The EU Commission has today published its much anticipated report on Investor Citizenship and Residence Schemes in the European Union.
The Report looks at selected schemes across the EU, focussing in particular on Bulgaria, Cyprus and Malta which (together with Austria, not covered substantively in the Report) offer citizenship routes for those making significant investments in the country.
The Report rightly highlights the continued importance of the highest standards of regulatory practices within these programs – compliance and due diligence are critical to the integrity of such programs and cannot be compromised. Investment migration schemes must indeed be subject to stringent due diligence checks and not be at risk of being undermined by illicit practices. The industry itself is fully committed to achieving this and welcomes the opportunity for constructive engagement created by this Report.
At the same time, we must also be alive to the benefit Investor Programs bring to participating member states for that engagement to deliver meaningful outcomes. Cyprus, for example, has seen a real economic benefit from its Citizenship Investment Program (CIP). In its December 2018 report, the International Monetary Fund (IMF) noted that real GDP in Cyprus grew by 4 percent in 2018, following an increase of 4.2 percent in 2017. Growth was primarily driven by higher foreign investment in the construction sector, in which the CIP played an important role together with continued strength in professional and tourism services. The IMF reports that Malta’s Individual Investor Program (IIP), which features heavily in the Commission Report, has generated significant fiscal revenues. Contributions to the Treasury and the NDSF rose from EUR 50 million in 2015 to EUR 172million in 2016 (0.5 and 1.7 percent of GDP, respectively).

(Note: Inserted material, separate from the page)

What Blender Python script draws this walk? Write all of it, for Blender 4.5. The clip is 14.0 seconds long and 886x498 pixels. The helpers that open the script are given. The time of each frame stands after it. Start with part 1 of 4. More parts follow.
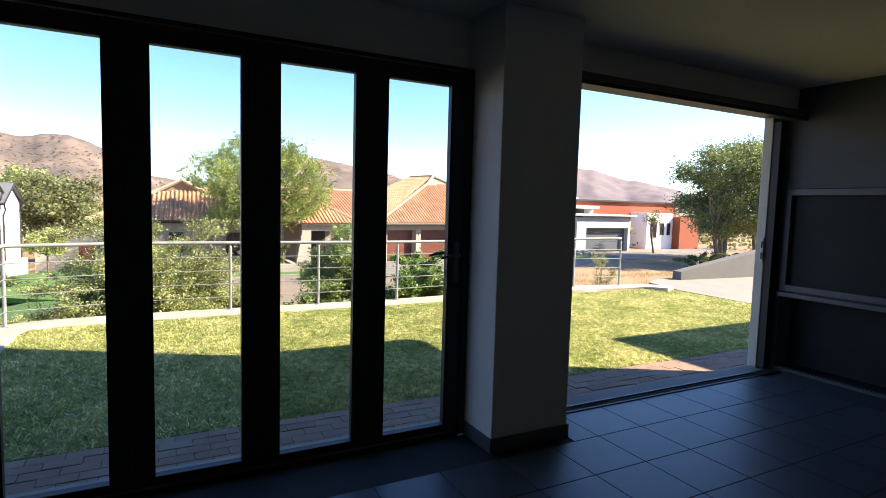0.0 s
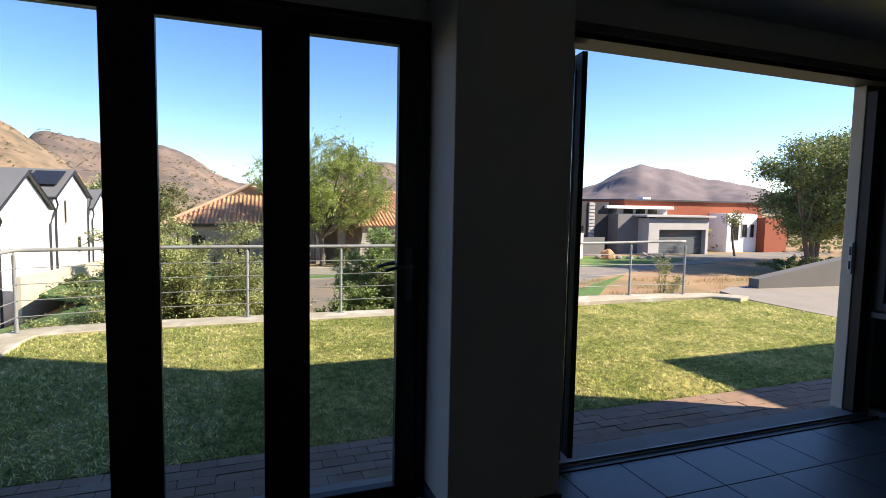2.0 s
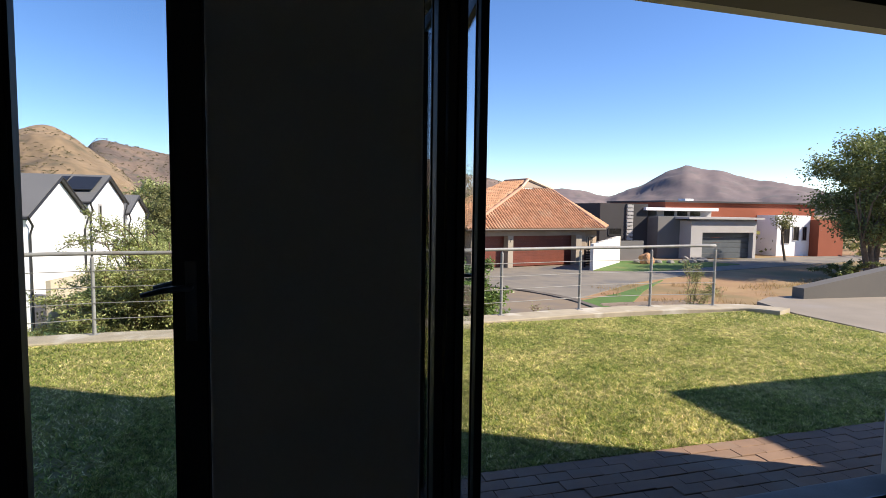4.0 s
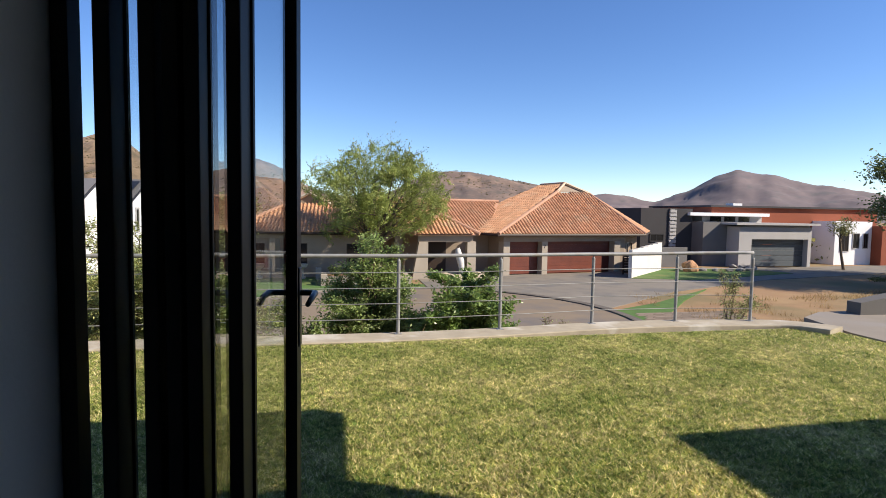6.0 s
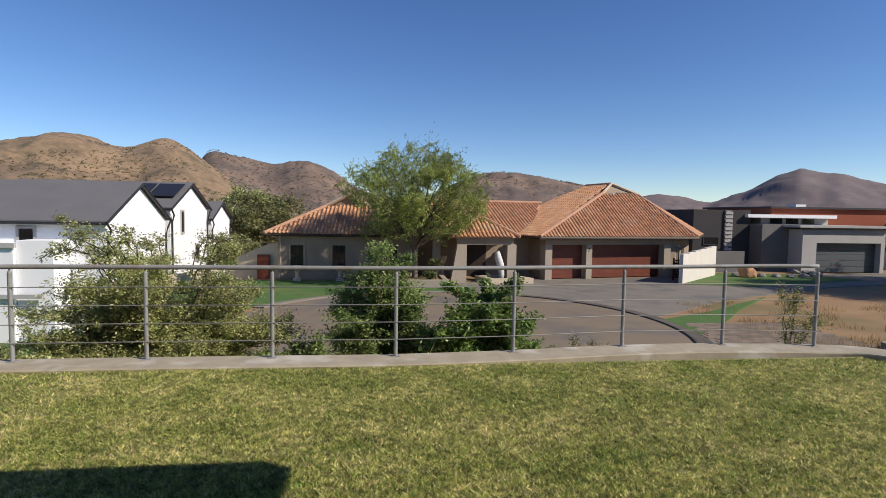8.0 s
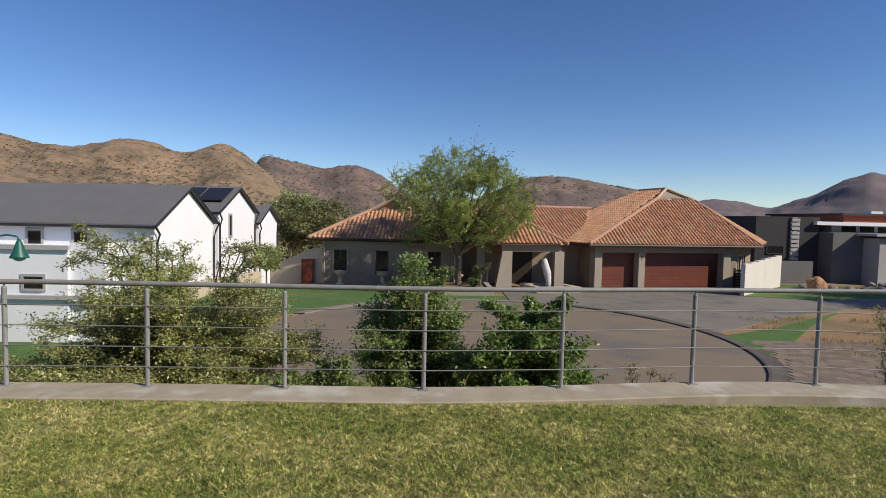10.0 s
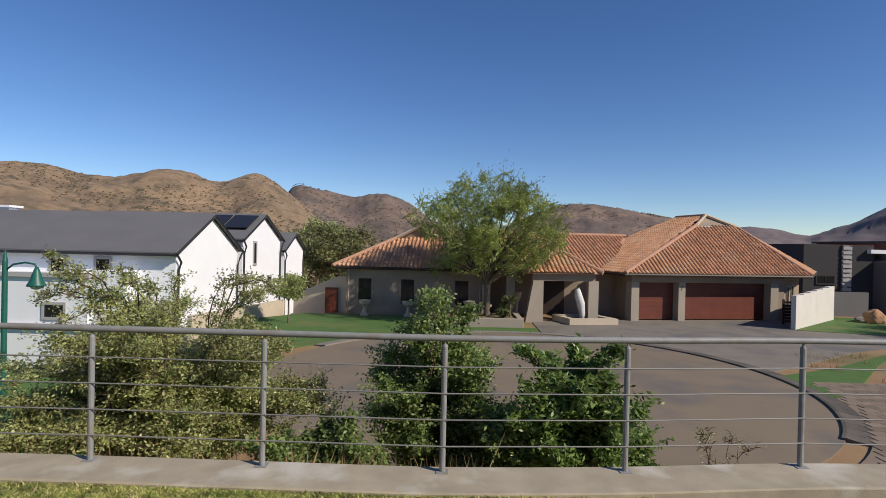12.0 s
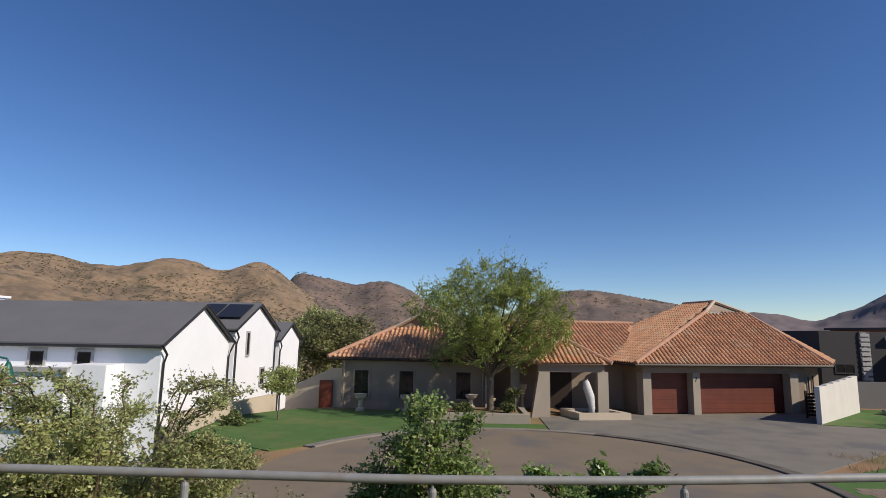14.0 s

This is not simply a question of the competency of states within the EU, but this impacts the nationals of member states - individuals worried about Brexit have similarly looked at investor programs in countries in mainland Europe driven by the uncertainties created by prolonged and as yet inconclusive negotiations.
A balance is needed to ensure that appropriate checks are made so legitimate people can continue to make welcome investments and benefit from these programs and there needs to be a greater understanding of why people use these schemes.
It is all too easy to make blanket assumptions of illegitimacy or tax evasion (in fact tax residence is often quite separate to immigration residence) and no doubt there will be much academic debate generated by the Report on the concepts of citizenship and residence. The reality is one of an industry committed to the highest standards of ethical practice and, for the most part, similarly minded applicants. There are nonetheless improvements to be made and we hope that this Report precipitates a period of constructive engagement towards a common goal of best practice and social and economic benefit for the EU, its member states and nationals and the broader industry globally.